United States President Barack Obama and Turkish Prime Minister Recep Tayyip Erdogan met Tuesday in New York, on the sidelines of the United Nations General Assembly, to coordinate their efforts in suppressing the Kurdish resistance movements currently struggling for freedom from Turkish occupation.
The two leaders, in their public comments to reporters, focused on two daring attacks in Turkey on Tuesday that they agreed underscored the need for “cooperation on counter-terrorism.”
“This reminds us that terrorism exists in many parts of the world, and Turkey and the United States are going to be strong partners in preventing terrorism,” Obama said in reference to the Kurdistan Workers’ Party (PKK), listed by both Turkey and the US as a “terrorist organization.”
An explosion from a suspected car bomb ripped through a street in the Turkish capital of Ankara on Tuesday, killing three people near a neighborhood housing government buildings.
Also on Tuesday, Kurdish guerrillas staged a daring attack on a police academy in Turkish-occupied northern Kurdistan, reportedly killing four people in a passing vehicle.
Erdogan said Tuesday that the US and Turkey needed to “work together in planning, use technology so that we can continue to take more steps in trying to fight against terrorism.”
Turkey is currently in negotiations with Washington to provide a base for a fleet of US Predator drones now stationed in Iraq. Ankara is believed to want surveillance drones to carry out operations against PKK rebel fighters based in the semi-autonomous Kurdish region in northern Iraq.
The Obama administration is seeking to preserve close ties with Turkey, an increasingly assertive economic and military power in the region that has until now been a major ally of US imperialism in the Middle East.
In addition to aiding US forces currently occupying Iraq and Afghanistan, Turkey backed Western efforts in Libya that led to the ouster of Moammar Gadhafi.
Obama praised Erdogan for “great leadership” in “promoting democracy” in the region, praise that angered critics of Ankara’s occupation of northern Kurdistan and brutal suppression of the Kurdish culture and language.
“Turkey is both a tool of Western imperialism and a local imperialist power in its own right,” said Benny Katz of the Semitic Action movement. “Washington uses Ankara in the occupations of Afghanistan and Iraq while ignoring the atrocities committed by Erdogan against the Kurdish people struggling for their freedom.”

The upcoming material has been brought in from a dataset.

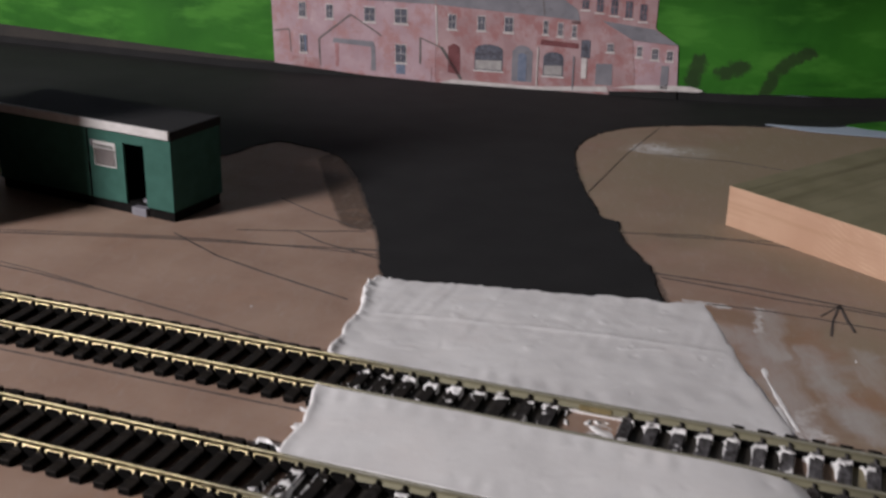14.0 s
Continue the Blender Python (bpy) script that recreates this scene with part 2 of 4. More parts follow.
M["filler"] = mat("wall_filler", (0.70, 0.685, 0.685), (0.80, 0.79, 0.79), 32, 0.85, bump=0.00005, bscale=500)
nl = Nodes(M["filler"])
nl.mix(nl.ramp(nl.noise(26, 5), 0.50, 0.72, (0, 0.7)), (0.79, 0.755, 0.745))
nl.mix(nl.ramp(nl.noise(95, 6, (1.6, 0.35, 1), 0.7, 0.25), 0.56, 0.74, (0, 0.5)), (0.655, 0.645, 0.645))
nl.mix(nl.ramp(nl.noise(420, 3, (1, 1, 1), 0.6), 0.735, 0.765, (0, 0.75)), (0.24, 0.215, 0.205))
M["tarmac"] = mat("black_road_paint", (0.0122, 0.0120, 0.0128), (0.0168, 0.0165, 0.0173), 50, 0.85, bump=0.0001, bscale=500, spec=0.3)
M["sleeper"] = mat("black_plastic", (0.010, 0.0085, 0.0078), (0.019, 0.0155, 0.0135), 300, 0.7, bump=0.0001, bscale=1500, spec=0.14)
nf = Nodes(M["sleeper"])
film = nf.math("MULTIPLY", nf.math("MAXIMUM", nf.math("MINIMUM", nf.math("MULTIPLY", nf.spot(0.042, -0.087, 0.108, 0.028), 2.2), 1.0), nf.math("MULTIPLY", nf.math("MAXIMUM", nf.spot(0.03, 0.0, 0.11, 0.02), nf.spot(0.05, 0.0543, 0.12, 0.02)), 0.50)), nf.noise(700, 6, (1, 0.45, 1), 0.7))
nf.mix(nf.ramp(film, 0.12, 0.55, (0, 0.92)), (0.39, 0.375, 0.40))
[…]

Katz asserted in an interview with Indy News Israel that Washington’s Middle East agenda is primarily determined by the interests of globalization in the region.
“The Western powers appear to want a homogenous Middle East undisturbed by troublesome small nations like Kurdistan and Israel, who only exist as obstacles to globalization in the region. Washington’s definition of terrorism is hypocritical and subjective. It has nothing to do with level of violence or targeting civilians but has everything to do with which groups aid or oppose the interets of global capitalism.”